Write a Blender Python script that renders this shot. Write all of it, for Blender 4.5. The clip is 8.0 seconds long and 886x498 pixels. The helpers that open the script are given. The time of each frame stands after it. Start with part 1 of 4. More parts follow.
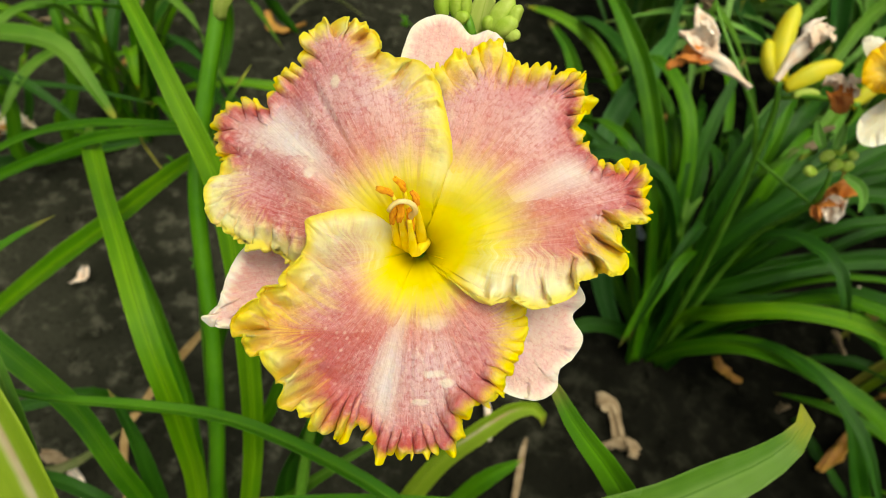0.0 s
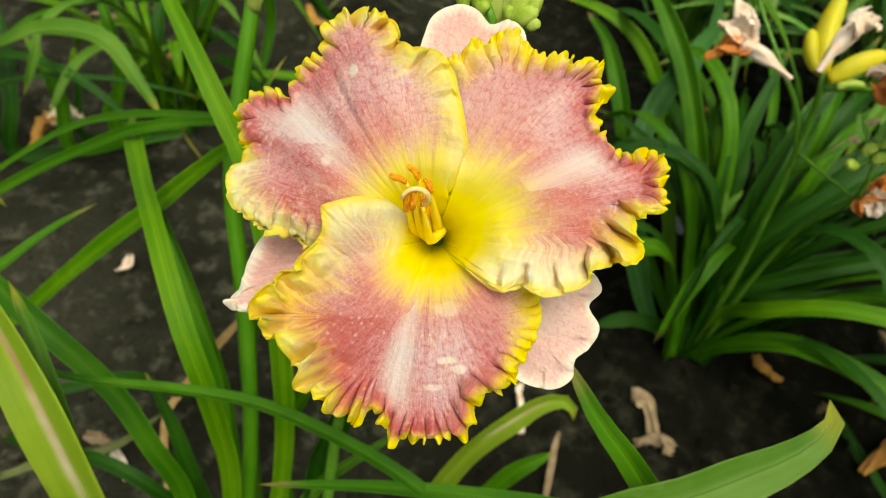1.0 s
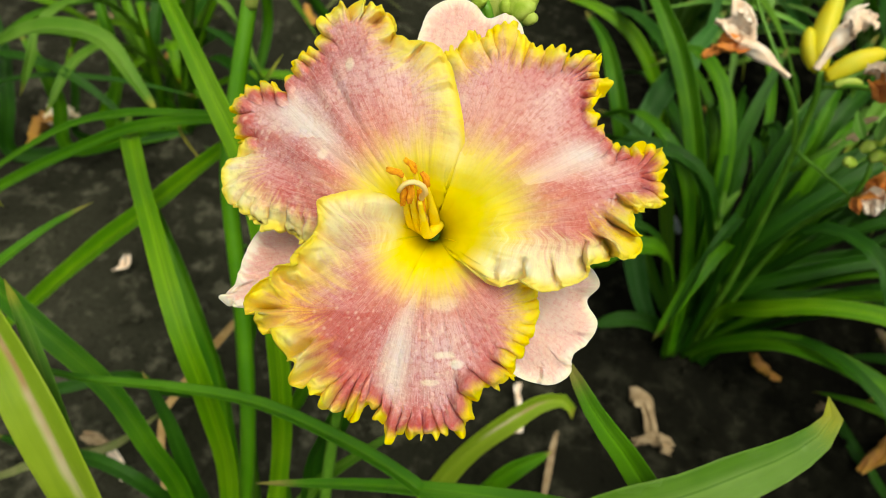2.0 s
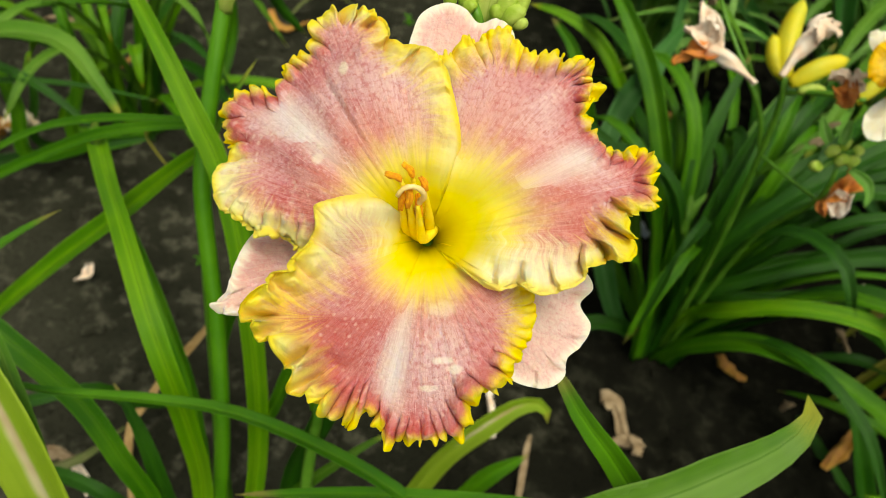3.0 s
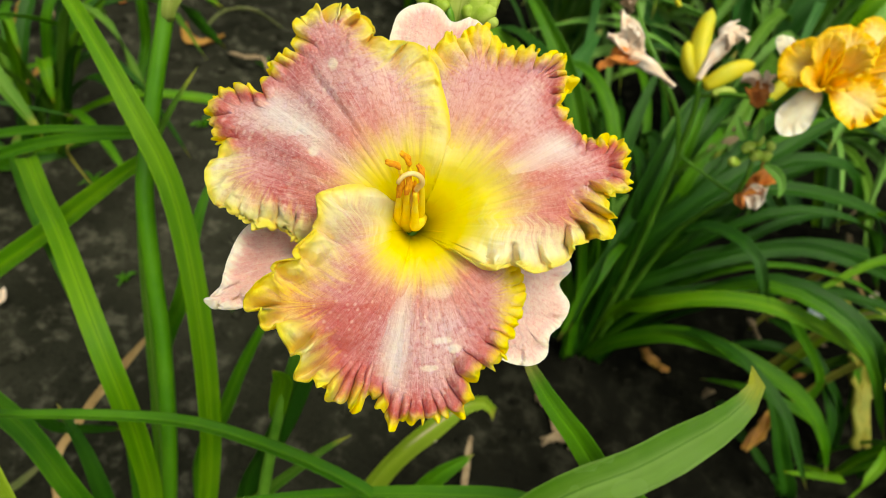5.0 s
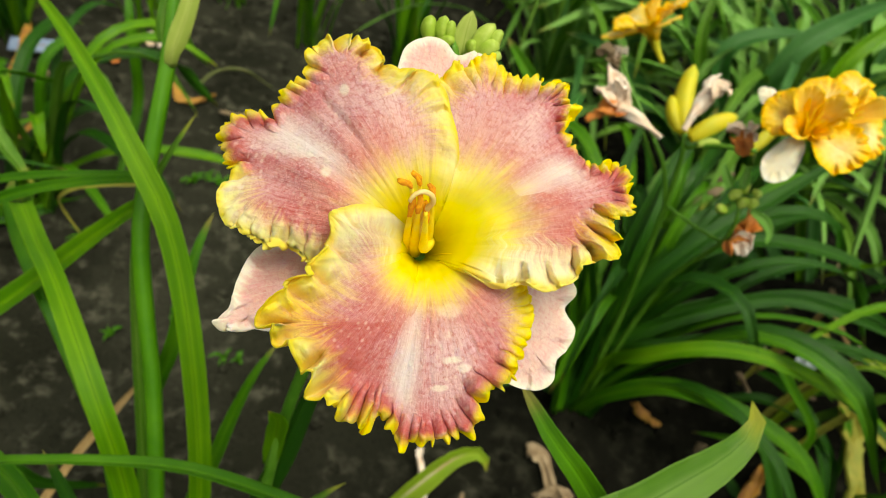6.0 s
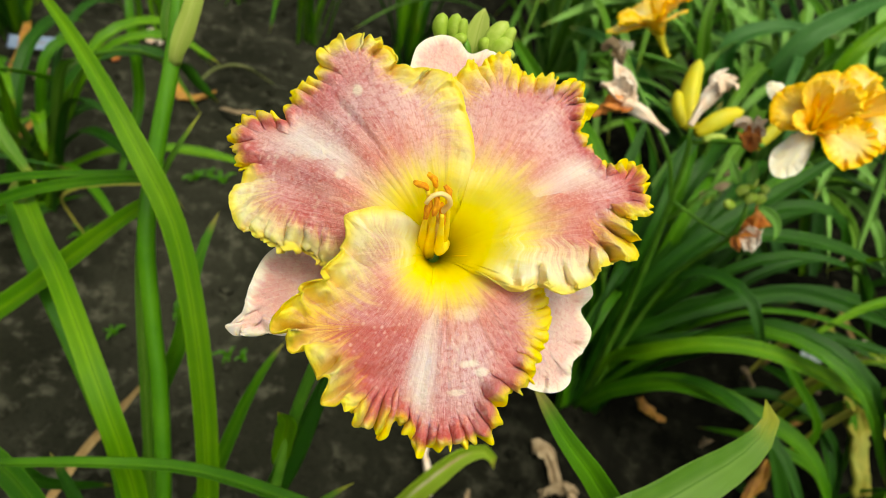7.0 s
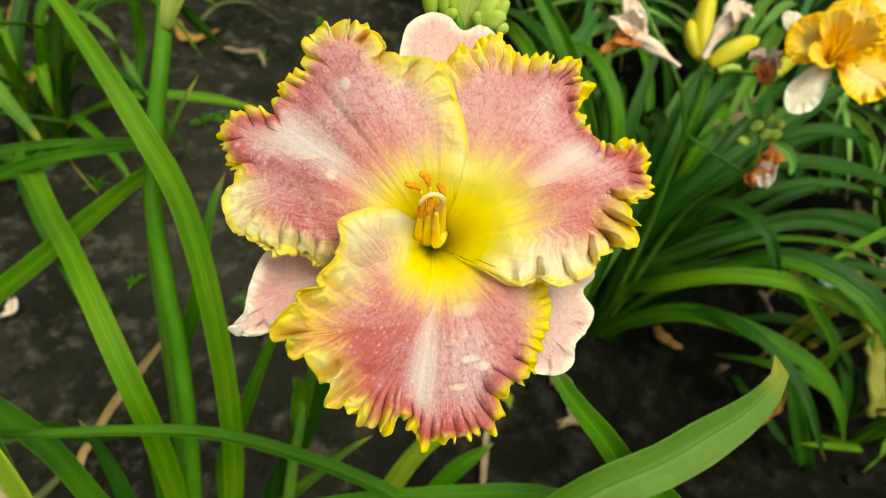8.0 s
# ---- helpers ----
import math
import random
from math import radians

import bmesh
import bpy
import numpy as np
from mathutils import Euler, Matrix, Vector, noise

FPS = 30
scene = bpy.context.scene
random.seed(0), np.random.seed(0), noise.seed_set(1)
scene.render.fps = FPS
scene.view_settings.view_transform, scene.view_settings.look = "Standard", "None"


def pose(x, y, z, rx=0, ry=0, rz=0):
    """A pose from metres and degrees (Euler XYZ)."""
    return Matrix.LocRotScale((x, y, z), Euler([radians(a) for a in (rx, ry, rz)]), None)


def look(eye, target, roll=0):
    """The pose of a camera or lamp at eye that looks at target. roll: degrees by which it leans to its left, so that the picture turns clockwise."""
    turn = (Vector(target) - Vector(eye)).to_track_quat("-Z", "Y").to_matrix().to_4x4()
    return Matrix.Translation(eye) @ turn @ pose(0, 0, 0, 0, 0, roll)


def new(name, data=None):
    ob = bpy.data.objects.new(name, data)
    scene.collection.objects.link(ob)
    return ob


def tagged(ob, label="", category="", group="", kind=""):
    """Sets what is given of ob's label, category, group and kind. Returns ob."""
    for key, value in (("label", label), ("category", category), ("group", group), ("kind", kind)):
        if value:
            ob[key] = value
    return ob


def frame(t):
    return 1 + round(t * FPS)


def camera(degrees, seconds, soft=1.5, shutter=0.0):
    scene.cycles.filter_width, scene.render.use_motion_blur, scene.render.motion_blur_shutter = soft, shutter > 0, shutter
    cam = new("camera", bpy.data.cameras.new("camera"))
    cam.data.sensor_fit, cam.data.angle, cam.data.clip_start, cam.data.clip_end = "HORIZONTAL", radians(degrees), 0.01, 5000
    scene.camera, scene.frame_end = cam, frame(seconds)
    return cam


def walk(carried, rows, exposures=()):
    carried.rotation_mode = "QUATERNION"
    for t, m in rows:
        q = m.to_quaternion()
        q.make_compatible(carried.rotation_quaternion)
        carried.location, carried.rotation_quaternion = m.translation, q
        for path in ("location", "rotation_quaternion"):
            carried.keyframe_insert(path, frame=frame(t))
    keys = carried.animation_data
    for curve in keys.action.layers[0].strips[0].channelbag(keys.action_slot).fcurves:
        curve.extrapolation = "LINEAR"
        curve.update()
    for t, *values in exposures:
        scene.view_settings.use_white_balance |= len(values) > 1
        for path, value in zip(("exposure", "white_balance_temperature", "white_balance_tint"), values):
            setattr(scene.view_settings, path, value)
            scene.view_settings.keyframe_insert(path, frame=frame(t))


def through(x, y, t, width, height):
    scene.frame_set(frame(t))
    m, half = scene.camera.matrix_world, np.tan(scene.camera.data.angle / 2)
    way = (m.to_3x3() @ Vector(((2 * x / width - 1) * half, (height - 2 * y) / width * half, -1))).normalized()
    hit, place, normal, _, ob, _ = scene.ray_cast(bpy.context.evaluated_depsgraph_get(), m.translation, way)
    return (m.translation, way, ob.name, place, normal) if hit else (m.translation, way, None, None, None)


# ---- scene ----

## [Direction]
Write the full listing out again with every line unchanged, but include no pictures.

## [Response to the exercise]
Write a Blender Python script that renders this shot. Write all of it, for Blender 4.5. The clip is 8.0 seconds long and 886x498 pixels. The helpers that open the script are given. The time of each frame stands after it. Start with part 1 of 4. More parts follow.
0.0 s
1.0 s
2.0 s
3.0 s
5.0 s
6.0 s
7.0 s
8.0 s
# ---- helpers ----
import math
import random
from math import radians

import bmesh
import bpy
import numpy as np
from mathutils import Euler, Matrix, Vector, noise

FPS = 30
scene = bpy.context.scene
random.seed(0), np.random.seed(0), noise.seed_set(1)
scene.render.fps = FPS
scene.view_settings.view_transform, scene.view_settings.look = "Standard", "None"


def pose(x, y, z, rx=0, ry=0, rz=0):
    """A pose from metres and degrees (Euler XYZ)."""
    return Matrix.LocRotScale((x, y, z), Euler([radians(a) for a in (rx, ry, rz)]), None)


def look(eye, target, roll=0):
    """The pose of a camera or lamp at eye that looks at target. roll: degrees by which it leans to its left, so that the picture turns clockwise."""
    turn = (Vector(target) - Vector(eye)).to_track_quat("-Z", "Y").to_matrix().to_4x4()
    return Matrix.Translation(eye) @ turn @ pose(0, 0, 0, 0, 0, roll)


def new(name, data=None):
    ob = bpy.data.objects.new(name, data)
    scene.collection.objects.link(ob)
    return ob


def tagged(ob, label="", category="", group="", kind=""):
    """Sets what is given of ob's label, category, group and kind. Returns ob."""
    for key, value in (("label", label), ("category", category), ("group", group), ("kind", kind)):
        if value:
            ob[key] = value
    return ob


def frame(t):
    return 1 + round(t * FPS)


def camera(degrees, seconds, soft=1.5, shutter=0.0):
    scene.cycles.filter_width, scene.render.use_motion_blur, scene.render.motion_blur_shutter = soft, shutter > 0, shutter
    cam = new("camera", bpy.data.cameras.new("camera"))
    cam.data.sensor_fit, cam.data.angle, cam.data.clip_start, cam.data.clip_end = "HORIZONTAL", radians(degrees), 0.01, 5000
    scene.camera, scene.frame_end = cam, frame(seconds)
    return cam


def walk(carried, rows, exposures=()):
    carried.rotation_mode = "QUATERNION"
    for t, m in rows:
        q = m.to_quaternion()
        q.make_compatible(carried.rotation_quaternion)
        carried.location, carried.rotation_quaternion = m.translation, q
        for path in ("location", "rotation_quaternion"):
            carried.keyframe_insert(path, frame=frame(t))
    keys = carried.animation_data
    for curve in keys.action.layers[0].strips[0].channelbag(keys.action_slot).fcurves:
        curve.extrapolation = "LINEAR"
        curve.update()
    for t, *values in exposures:
        scene.view_settings.use_white_balance |= len(values) > 1
        for path, value in zip(("exposure", "white_balance_temperature", "white_balance_tint"), values):
            setattr(scene.view_settings, path, value)
            scene.view_settings.keyframe_insert(path, frame=frame(t))


def through(x, y, t, width, height):
    scene.frame_set(frame(t))
    m, half = scene.camera.matrix_world, np.tan(scene.camera.data.angle / 2)
    way = (m.to_3x3() @ Vector(((2 * x / width - 1) * half, (height - 2 * y) / width * half, -1))).normalized()
    hit, place, normal, _, ob, _ = scene.ray_cast(bpy.context.evaluated_depsgraph_get(), m.translation, way)
    return (m.translation, way, ob.name, place, normal) if hit else (m.translation, way, None, None, None)


# ---- scene ----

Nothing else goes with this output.